— TASK TO COMPLETE —
Repeat precisely, and only, the lines between the line containing "scene.collection.objects.link(ob)" and the end of the listing below, both ends included.

— DATA SECTION —
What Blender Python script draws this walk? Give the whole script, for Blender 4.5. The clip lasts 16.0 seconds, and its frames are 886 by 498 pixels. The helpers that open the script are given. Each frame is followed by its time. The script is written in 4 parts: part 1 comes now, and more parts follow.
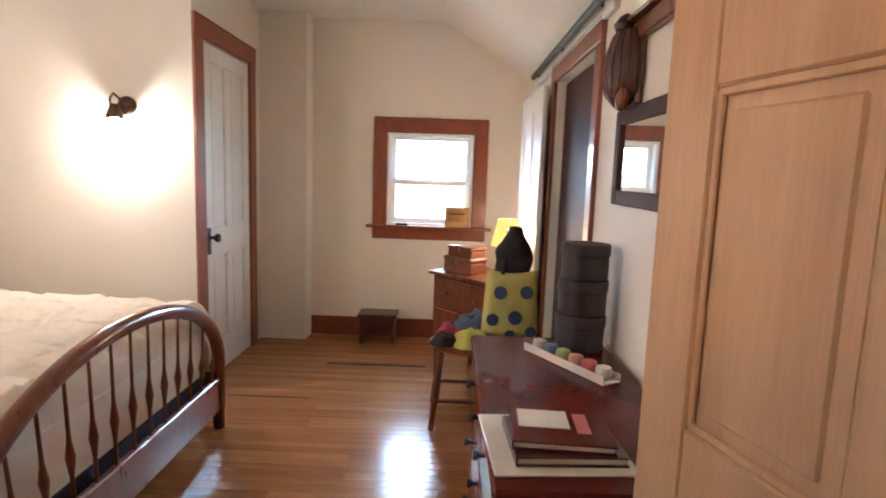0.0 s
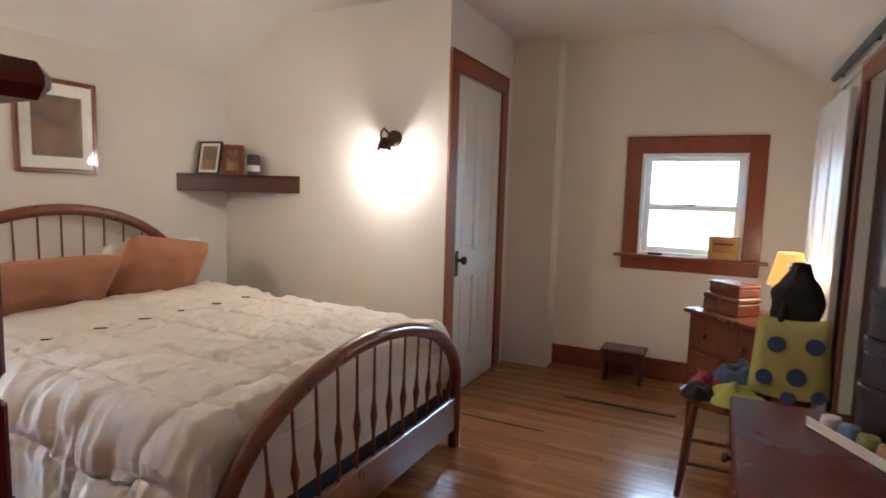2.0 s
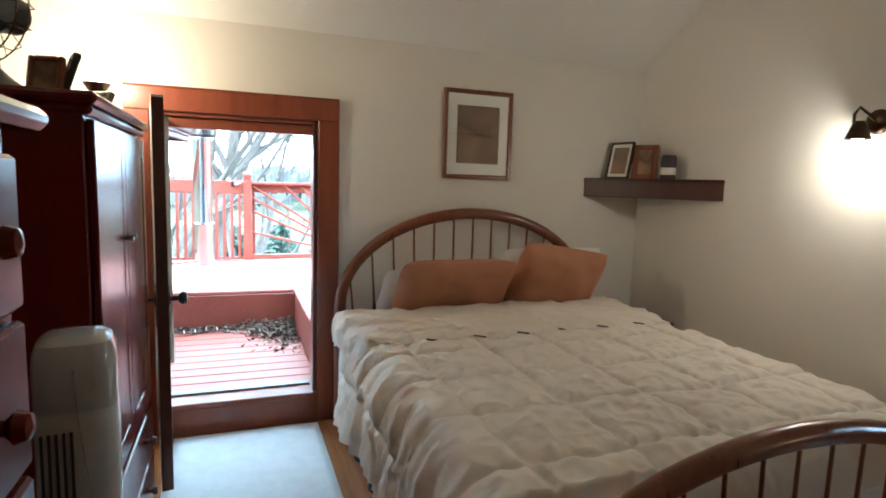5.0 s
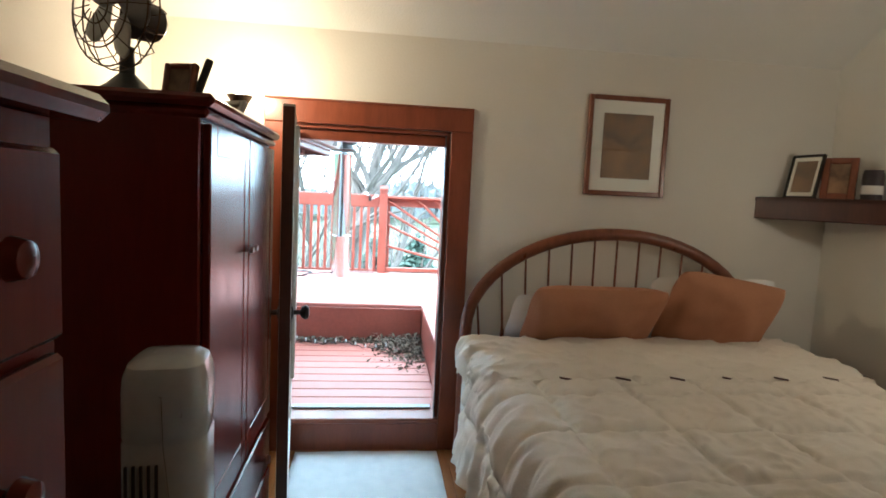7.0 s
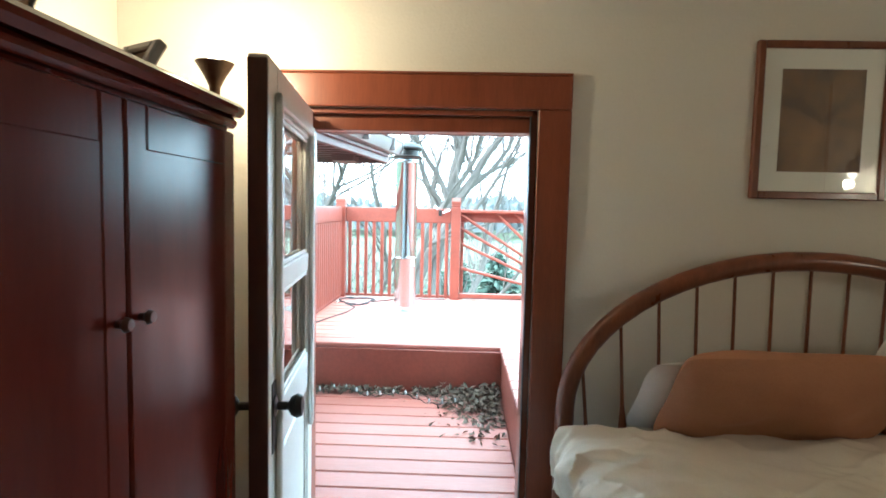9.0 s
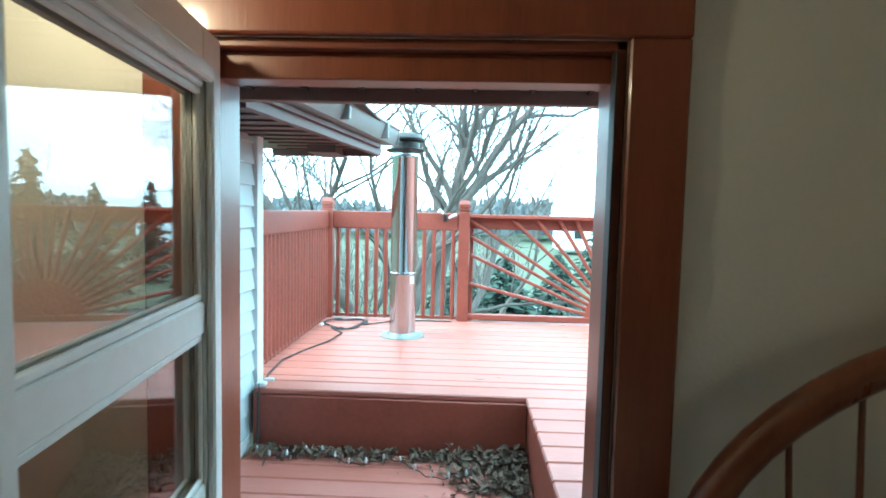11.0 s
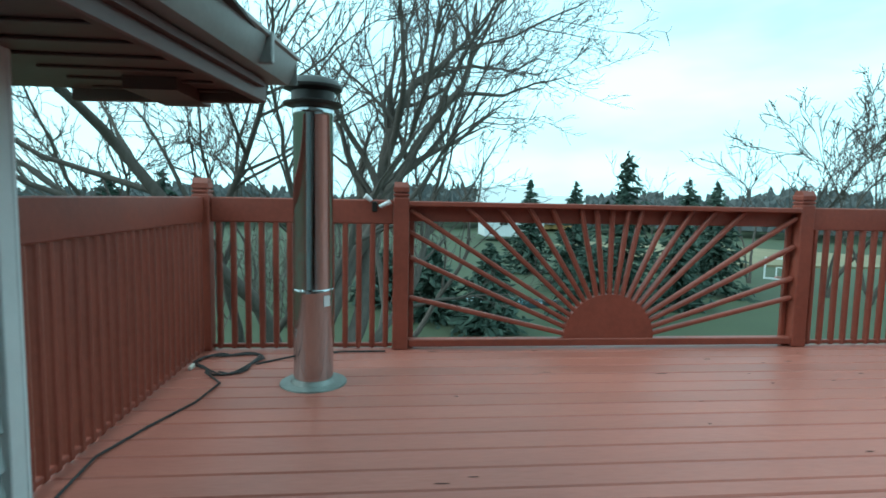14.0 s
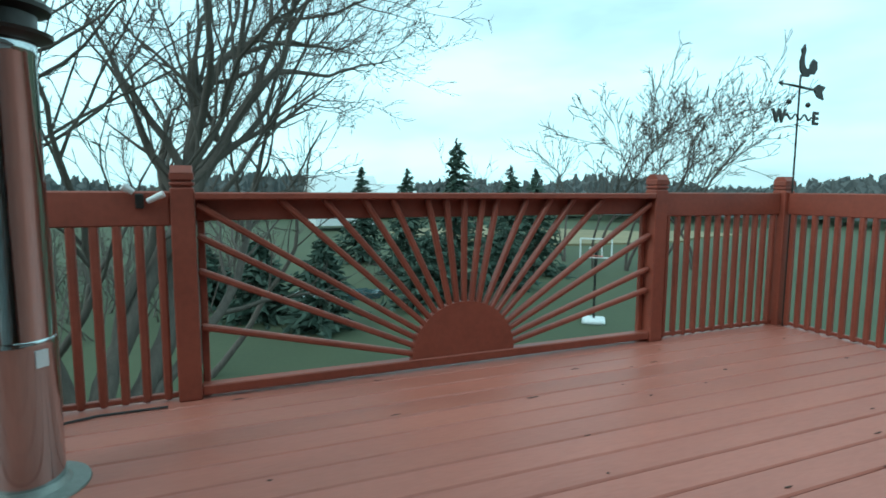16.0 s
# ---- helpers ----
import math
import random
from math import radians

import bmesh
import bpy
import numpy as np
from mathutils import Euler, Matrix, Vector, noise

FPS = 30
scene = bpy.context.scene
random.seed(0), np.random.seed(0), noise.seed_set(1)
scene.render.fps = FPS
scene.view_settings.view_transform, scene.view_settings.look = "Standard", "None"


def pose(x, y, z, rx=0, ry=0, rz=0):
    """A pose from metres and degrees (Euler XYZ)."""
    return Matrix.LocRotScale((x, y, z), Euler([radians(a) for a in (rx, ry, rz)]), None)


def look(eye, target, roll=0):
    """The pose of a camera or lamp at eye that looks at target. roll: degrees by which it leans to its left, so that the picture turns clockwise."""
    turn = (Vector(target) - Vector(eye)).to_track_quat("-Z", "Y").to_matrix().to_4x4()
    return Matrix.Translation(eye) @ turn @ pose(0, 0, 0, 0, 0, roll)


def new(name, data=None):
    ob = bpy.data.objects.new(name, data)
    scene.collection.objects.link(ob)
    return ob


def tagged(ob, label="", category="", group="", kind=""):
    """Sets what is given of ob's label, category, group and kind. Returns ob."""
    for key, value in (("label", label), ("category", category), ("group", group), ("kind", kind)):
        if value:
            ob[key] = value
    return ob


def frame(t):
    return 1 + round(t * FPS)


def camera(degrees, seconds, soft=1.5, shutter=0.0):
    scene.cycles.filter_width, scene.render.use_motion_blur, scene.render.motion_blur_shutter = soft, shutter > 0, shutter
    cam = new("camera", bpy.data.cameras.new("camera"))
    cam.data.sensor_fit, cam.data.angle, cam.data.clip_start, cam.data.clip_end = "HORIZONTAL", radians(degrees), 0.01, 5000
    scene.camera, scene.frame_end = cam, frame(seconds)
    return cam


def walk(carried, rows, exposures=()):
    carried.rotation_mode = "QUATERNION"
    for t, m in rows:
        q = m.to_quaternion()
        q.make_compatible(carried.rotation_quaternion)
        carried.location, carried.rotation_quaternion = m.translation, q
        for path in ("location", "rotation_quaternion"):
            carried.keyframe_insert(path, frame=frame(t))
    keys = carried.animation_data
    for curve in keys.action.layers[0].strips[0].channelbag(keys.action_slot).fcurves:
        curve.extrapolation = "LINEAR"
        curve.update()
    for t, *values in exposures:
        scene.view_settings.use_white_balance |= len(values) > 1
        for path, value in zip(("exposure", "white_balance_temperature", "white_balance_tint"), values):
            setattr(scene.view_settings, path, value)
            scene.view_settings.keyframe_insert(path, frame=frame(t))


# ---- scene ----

— WRITTEN RESPONSE —
    scene.collection.objects.link(ob)
    return ob


def tagged(ob, label="", category="", group="", kind=""):
    """Sets what is given of ob's label, category, group and kind. Returns ob."""
    for key, value in (("label", label), ("category", category), ("group", group), ("kind", kind)):
        if value:
            ob[key] = value
    return ob


def frame(t):
    return 1 + round(t * FPS)


def camera(degrees, seconds, soft=1.5, shutter=0.0):
    scene.cycles.filter_width, scene.render.use_motion_blur, scene.render.motion_blur_shutter = soft, shutter > 0, shutter
    cam = new("camera", bpy.data.cameras.new("camera"))
    cam.data.sensor_fit, cam.data.angle, cam.data.clip_start, cam.data.clip_end = "HORIZONTAL", radians(degrees), 0.01, 5000
    scene.camera, scene.frame_end = cam, frame(seconds)
    return cam


def walk(carried, rows, exposures=()):
    carried.rotation_mode = "QUATERNION"
    for t, m in rows:
        q = m.to_quaternion()
        q.make_compatible(carried.rotation_quaternion)
        carried.location, carried.rotation_quaternion = m.translation, q
        for path in ("location", "rotation_quaternion"):
            carried.keyframe_insert(path, frame=frame(t))
    keys = carried.animation_data
    for curve in keys.action.layers[0].strips[0].channelbag(keys.action_slot).fcurves:
        curve.extrapolation = "LINEAR"
        curve.update()
    for t, *values in exposures:
        scene.view_settings.use_white_balance |= len(values) > 1
        for path, value in zip(("exposure", "white_balance_temperature", "white_balance_tint"), values):
            setattr(scene.view_settings, path, value)
            scene.view_settings.keyframe_insert(path, frame=frame(t))


# ---- scene ----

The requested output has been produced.